Saturday, January 30, 2010

Let Them Eat . . .is that a cake?

It is no secret. I am a BAD cake baker. I'm not talking about single layer Pyrex dish cakes. I'm talking about pretty, layered cakes like the six layer coconut beauties that my beloved Shirley Mae Collier used to bake for my birthdays when I was little. Each of my attempts have proven to been disastrous, beginning with first one I baked for my new husband on his birthday when I was great with child some sixteen years ago. (I swear I had chocolate icing in my hair and ears.)

It has now become a Zaruba/Halfmann tradition for Mom (me) to bake ugly birthday cakes. Like Dillon says, "They look like crap but they taste great!"

"It looks like a Jerry Springer birthday cake," Zach observed one year. Whatever that means.

"What the hell?" said Bruce when I lovingly presented his first to him.

This year Zach and Dillon's cake will not disappoint, even though I did buy three new cake pans last week in hopes that they will help me out some.

The following is my exceptional chocolate cake recipe that I use every year for Zach and Dillon. (Ben prefers strawberry shortcakes for his birthday. Smart kid.)This recipe is 'da bomb' and can be easily made 'your own' by adding nuts, fruit, liquor, whatever you want.

UPDATE on 2/2: This is one damn good lookin' cake! The best lookin' cake I've EVER attempted!

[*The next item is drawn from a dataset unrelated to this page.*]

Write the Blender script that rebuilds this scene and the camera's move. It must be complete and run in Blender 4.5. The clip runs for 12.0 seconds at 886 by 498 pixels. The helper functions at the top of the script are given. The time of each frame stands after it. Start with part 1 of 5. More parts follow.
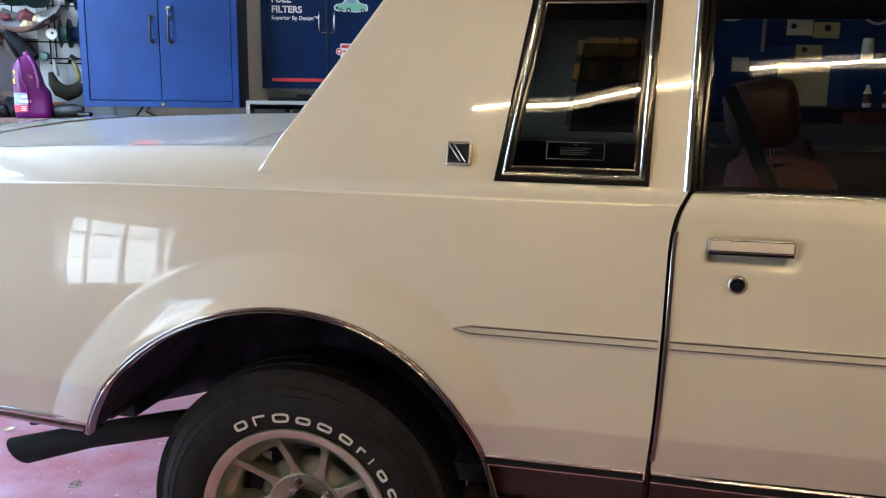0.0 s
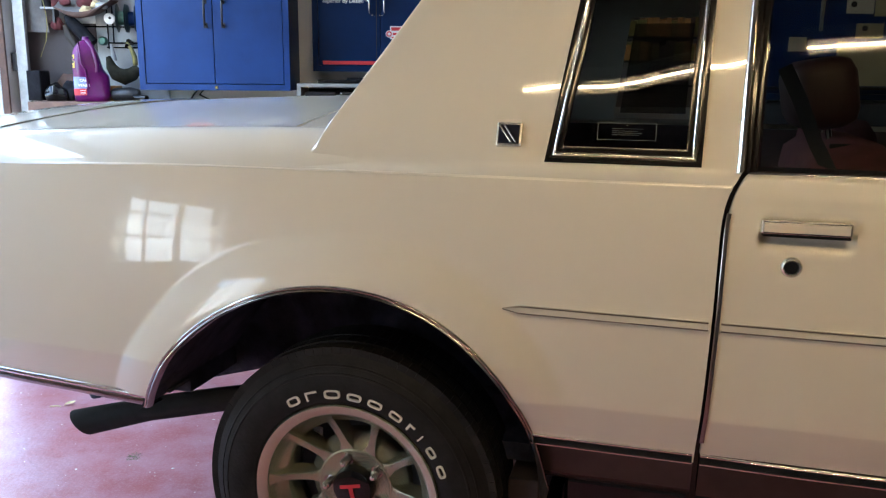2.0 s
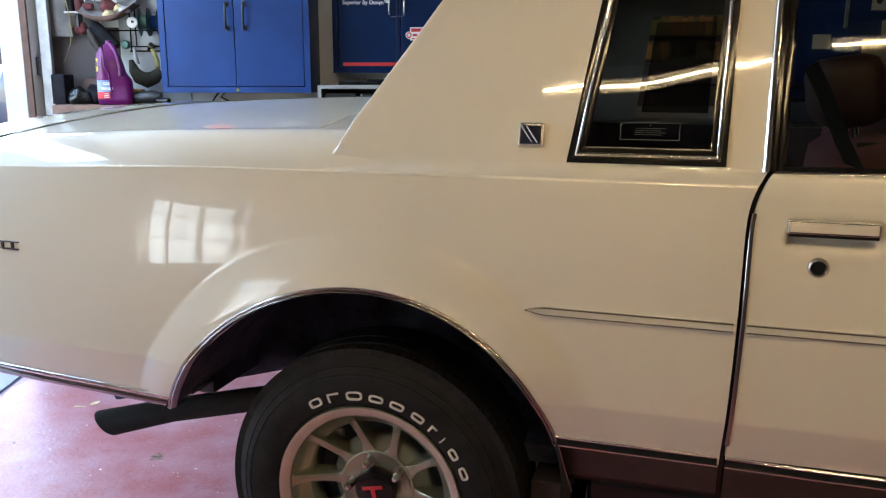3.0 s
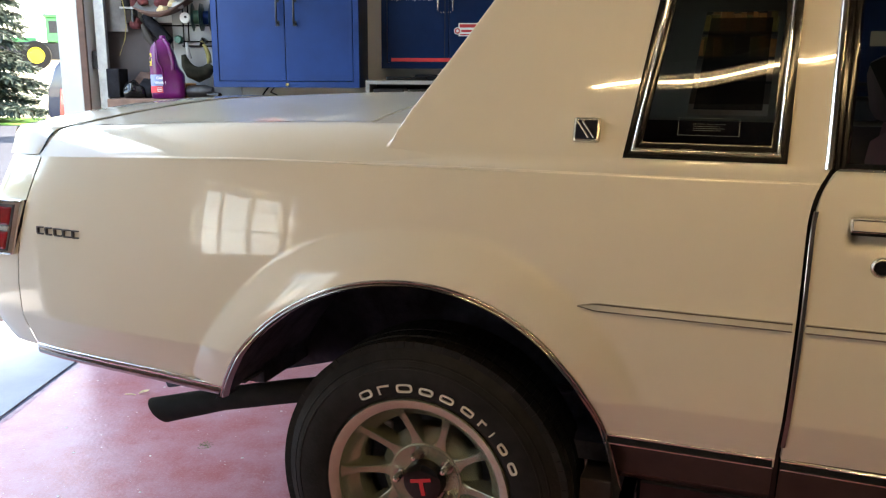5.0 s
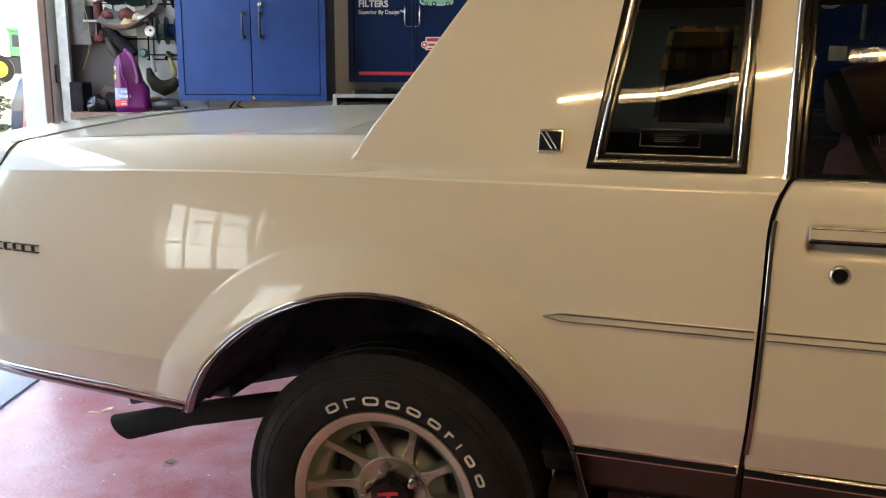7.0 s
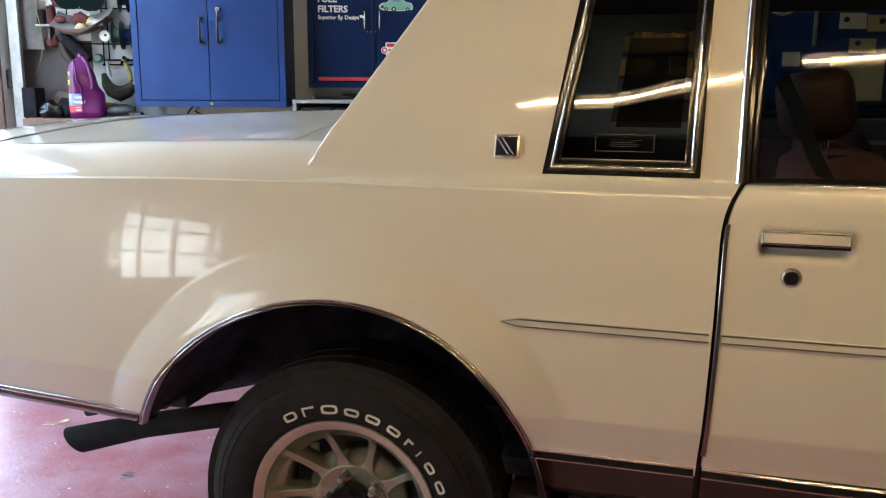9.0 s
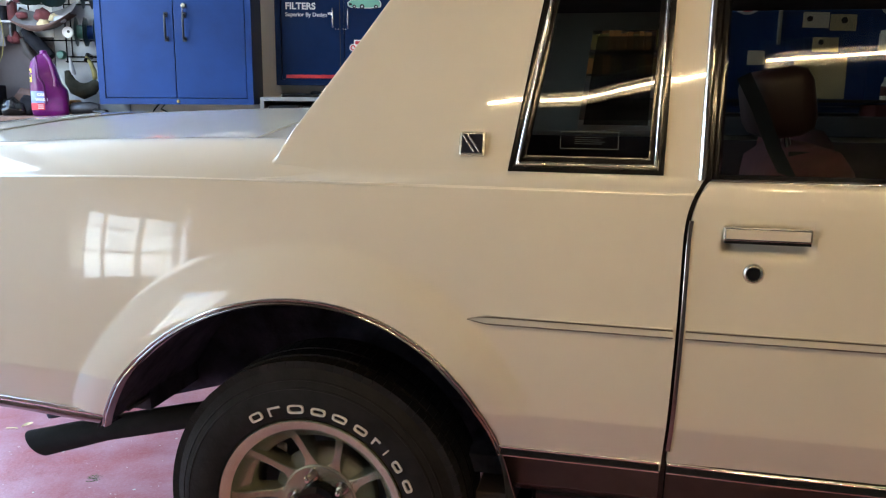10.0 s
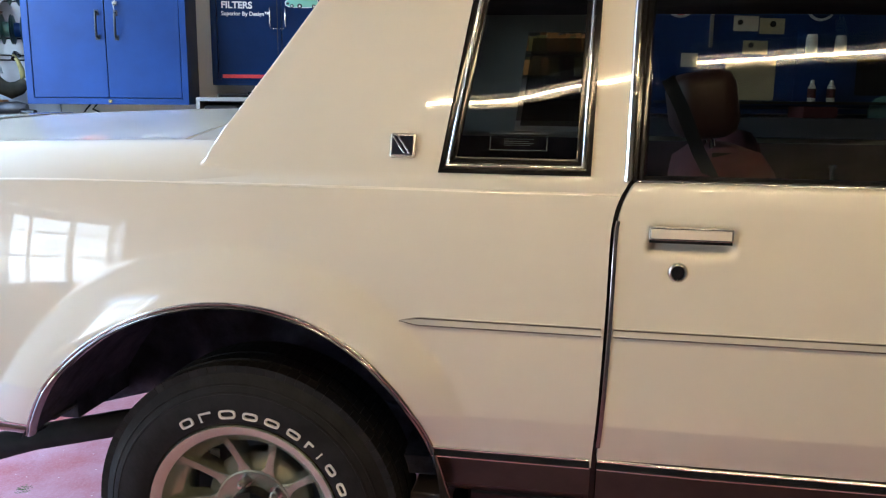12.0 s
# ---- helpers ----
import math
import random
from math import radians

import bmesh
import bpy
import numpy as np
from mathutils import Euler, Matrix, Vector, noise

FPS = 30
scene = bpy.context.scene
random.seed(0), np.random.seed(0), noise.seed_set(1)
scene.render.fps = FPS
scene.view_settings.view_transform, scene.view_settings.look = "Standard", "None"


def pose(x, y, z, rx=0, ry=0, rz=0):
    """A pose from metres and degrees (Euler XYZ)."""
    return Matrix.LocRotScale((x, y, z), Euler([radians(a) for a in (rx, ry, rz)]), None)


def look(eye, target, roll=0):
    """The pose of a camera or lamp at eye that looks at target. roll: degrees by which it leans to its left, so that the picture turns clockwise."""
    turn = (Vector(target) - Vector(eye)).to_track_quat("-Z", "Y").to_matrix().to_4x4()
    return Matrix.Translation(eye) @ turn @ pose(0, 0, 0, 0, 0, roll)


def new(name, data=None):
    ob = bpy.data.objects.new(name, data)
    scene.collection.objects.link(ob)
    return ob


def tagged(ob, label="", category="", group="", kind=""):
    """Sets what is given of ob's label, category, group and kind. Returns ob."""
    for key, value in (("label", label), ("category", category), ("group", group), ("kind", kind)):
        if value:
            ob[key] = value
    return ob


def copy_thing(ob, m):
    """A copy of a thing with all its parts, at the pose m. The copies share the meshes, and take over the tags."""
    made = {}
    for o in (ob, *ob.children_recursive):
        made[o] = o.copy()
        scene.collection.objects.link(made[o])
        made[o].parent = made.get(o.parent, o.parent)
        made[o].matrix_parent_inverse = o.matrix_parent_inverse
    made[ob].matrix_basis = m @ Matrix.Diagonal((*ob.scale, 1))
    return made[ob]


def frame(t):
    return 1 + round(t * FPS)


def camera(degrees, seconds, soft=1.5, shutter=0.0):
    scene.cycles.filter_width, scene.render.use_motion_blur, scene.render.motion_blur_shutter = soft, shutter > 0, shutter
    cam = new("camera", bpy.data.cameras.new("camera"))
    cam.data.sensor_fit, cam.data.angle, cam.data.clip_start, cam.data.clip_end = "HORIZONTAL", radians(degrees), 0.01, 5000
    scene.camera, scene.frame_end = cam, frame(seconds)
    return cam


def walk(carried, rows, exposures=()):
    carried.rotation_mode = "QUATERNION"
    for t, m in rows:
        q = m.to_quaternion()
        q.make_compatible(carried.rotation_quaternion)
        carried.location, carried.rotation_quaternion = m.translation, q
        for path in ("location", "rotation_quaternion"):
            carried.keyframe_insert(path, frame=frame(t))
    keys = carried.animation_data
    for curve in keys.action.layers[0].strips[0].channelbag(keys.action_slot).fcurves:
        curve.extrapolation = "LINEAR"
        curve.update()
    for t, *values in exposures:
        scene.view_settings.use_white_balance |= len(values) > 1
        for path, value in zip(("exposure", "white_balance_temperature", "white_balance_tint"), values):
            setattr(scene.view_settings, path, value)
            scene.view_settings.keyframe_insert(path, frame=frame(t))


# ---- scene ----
# the car stands at an angle in the garage: its own frame is turned by CAR_TURN against the walls
CAR_TURN = -18.0
cam = camera(56.20, 12.0, soft=1.2)
# seconds, eye in the car's frame, yaw, pitch, roll
ROWS = [
    (0, 0.6281, -1.4527, 1.4722, 12.398, -10.796, -0.779),
    (0.5, 0.6253, -1.4543, 1.4716, 13.037, -11.278, -0.955),
    (1, 0.6245, -1.4590, 1.4692, 13.938, -11.768, -0.978),
    (1.5, 0.6257, -1.4620, 1.4688, 14.824, -11.959, -0.843),
    (2, 0.6259, -1.4666, 1.4686, 15.646, -11.971, -0.497),
    (2.5, 0.6253, -1.4698, 1.4687, 16.500, -11.885, -0.130),
    (3, 0.6212, -1.4634, 1.4686, 16.953, -11.926, -0.056),
    (3.5, 0.6151, -1.4634, 1.4674, 17.567, -12.026, -0.217),
    (5.5, 0.5977, -1.4746, 1.4602, 20.112, -12.139, -0.299),
    (6, 0.5969, -1.4707, 1.4574, 19.586, -11.871, -0.295),
    (6.5, 0.6015, -1.4702, 1.4580, 18.665, -11.488, -0.175),
    (7, 0.6081, -1.4709, 1.4581, 17.769, -11.158, -0.345),
    (9, 0.6191, -1.4607, 1.4584, 15.274, -10.783, -0.314),
    (9.5, 0.6222, -1.4553, 1.4573, 14.510, -10.998, -0.297),
    (10, 0.6292, -1.4540, 1.4570, 13.326, -10.897, -0.383),
    (10.5, 0.6361, -1.4519, 1.4566, 12.055, -10.764, -0.394),
    (11, 0.6417, -1.4506, 1.4572, 11.167, -10.837, -0.579),
    (11.5, 0.6489, -1.4500, 1.4592, 10.375, -10.874, -0.727),
    (12, 0.6569, -1.4487, 1.4601, 9.602, -10.863, -0.577),
]
walk(cam, [(t, pose(0, 0, 0, 0, 0, CAR_TURN) @ pose(x, y, z, 90 + pitch, roll, yaw)) for t, x, y, z, yaw, pitch, roll in ROWS], exposures=[
    (0.0, 4.02, 6400, 10), (1.5, 3.91, 6480, 10), (2.5, 3.84, 6800, 10), (3.5, 3.81, 7050, 10), (5.5, 3.65, 8050, 11), (6.5, 3.65, 8150, 11),
    (7.0, 3.68, 8150, 11), (9.0, 3.87, 7350, 11), (10.5, 4.00, 6600, 10), (11.2, 4.13, 6350, 10), (12.0, 4.31, 6200, 10)])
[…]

* 1 cup (2 sticks) unsalted butter, softened at room temperature
* 3 cups light brown sugar, packed
* 4 eggs
* 2 teaspoons pure vanilla extract
* 3/4 cup unsweetened cocoa powder
* 1 tablespoon baking soda
* 1/2 teaspoon salt
* 3 cups sifted cake flour
* 1 1/3 cups sour cream
* 1 1/2 cups hot coffee


* 8 tablespoons (1 stick) unsalted butter, softened at room temperature
* 16 ounces cream cheese, softened at room temperature
* 8 ounces unsweetened chocolate, melted
* 1/4 to 1/2 cup cooled coffee (start slow, can be runny if you use too much)
* 4 teaspoons pure vanilla extract
* 6 cups confectioners' sugar


Preheat the oven to 350 degrees. Butter and flour 3 (9-inch) cake pans. Cut 3 circles of waxed paper or parchment paper to fit the bottoms of the pans, then press them in.

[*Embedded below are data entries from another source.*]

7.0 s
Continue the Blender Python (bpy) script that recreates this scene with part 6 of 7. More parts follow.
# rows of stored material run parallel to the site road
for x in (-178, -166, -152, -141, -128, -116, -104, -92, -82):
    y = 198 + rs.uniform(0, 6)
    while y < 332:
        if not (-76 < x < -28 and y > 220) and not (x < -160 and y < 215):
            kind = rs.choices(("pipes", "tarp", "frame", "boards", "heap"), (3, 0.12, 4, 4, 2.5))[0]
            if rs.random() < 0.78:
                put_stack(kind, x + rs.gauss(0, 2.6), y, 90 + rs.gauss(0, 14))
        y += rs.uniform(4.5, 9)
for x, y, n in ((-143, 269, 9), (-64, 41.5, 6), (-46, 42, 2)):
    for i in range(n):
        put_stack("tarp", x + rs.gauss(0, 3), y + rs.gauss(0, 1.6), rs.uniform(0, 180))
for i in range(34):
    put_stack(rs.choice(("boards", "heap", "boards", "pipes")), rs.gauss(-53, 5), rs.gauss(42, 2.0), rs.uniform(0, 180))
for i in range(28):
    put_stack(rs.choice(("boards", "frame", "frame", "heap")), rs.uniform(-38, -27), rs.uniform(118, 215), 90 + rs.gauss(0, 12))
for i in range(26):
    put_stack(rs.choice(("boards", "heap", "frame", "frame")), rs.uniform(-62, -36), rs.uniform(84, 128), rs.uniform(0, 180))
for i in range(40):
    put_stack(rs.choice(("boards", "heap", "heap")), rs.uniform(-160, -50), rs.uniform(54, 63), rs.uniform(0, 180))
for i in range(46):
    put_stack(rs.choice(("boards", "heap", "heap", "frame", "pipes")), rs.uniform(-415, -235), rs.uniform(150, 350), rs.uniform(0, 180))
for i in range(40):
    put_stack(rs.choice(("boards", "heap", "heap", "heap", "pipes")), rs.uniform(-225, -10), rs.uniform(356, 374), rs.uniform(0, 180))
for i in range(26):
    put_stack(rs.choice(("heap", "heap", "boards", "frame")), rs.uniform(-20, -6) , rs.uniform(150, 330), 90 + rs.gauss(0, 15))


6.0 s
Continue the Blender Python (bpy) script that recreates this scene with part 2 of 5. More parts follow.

In a mixer fitted with a whisk attachment (or using a hand mixer), cream the butter until smooth. Add the sugar and eggs and mix until fluffy, about 3 minutes. Add the vanilla, cocoa, baking soda and salt and mix. Add 1/2 of the flour, then 1/2 of the sour cream and mix. Repeat with the remaining flour and sour cream. Drizzle in the hot coffee and mix until smooth. The batter will be thin. Pour into the prepared pans and bake until the tops are firm to the touch and a toothpick inserted into the center comes out clean (a few crumbs are okay), about 35 minutes. Halfway through the baking, quickly rotate the pans in the oven to ensure even baking, but otherwise try not to open the oven. Let cool in the pan 10 minutes. Turn out onto wire racks and let cool completely before frosting.

Frosting: In a mixer fitted with a paddle attachment, cream the butter and cream cheese together until smooth. Drizzle in the melted chocolate and mix. Add the coffee and vanilla and mix. Add the sugar, 1 cup at a time, mixing after each addition. Mix until well blended and fluffy. To frost the cake, use a spatula to cover 2 of the cake layers with frosting. Stack them together. Flip the third cake layer over and rest it on the top to create a very flat top for the cake. Frost on the sides and top. Cover and refrigerate until ready to serve.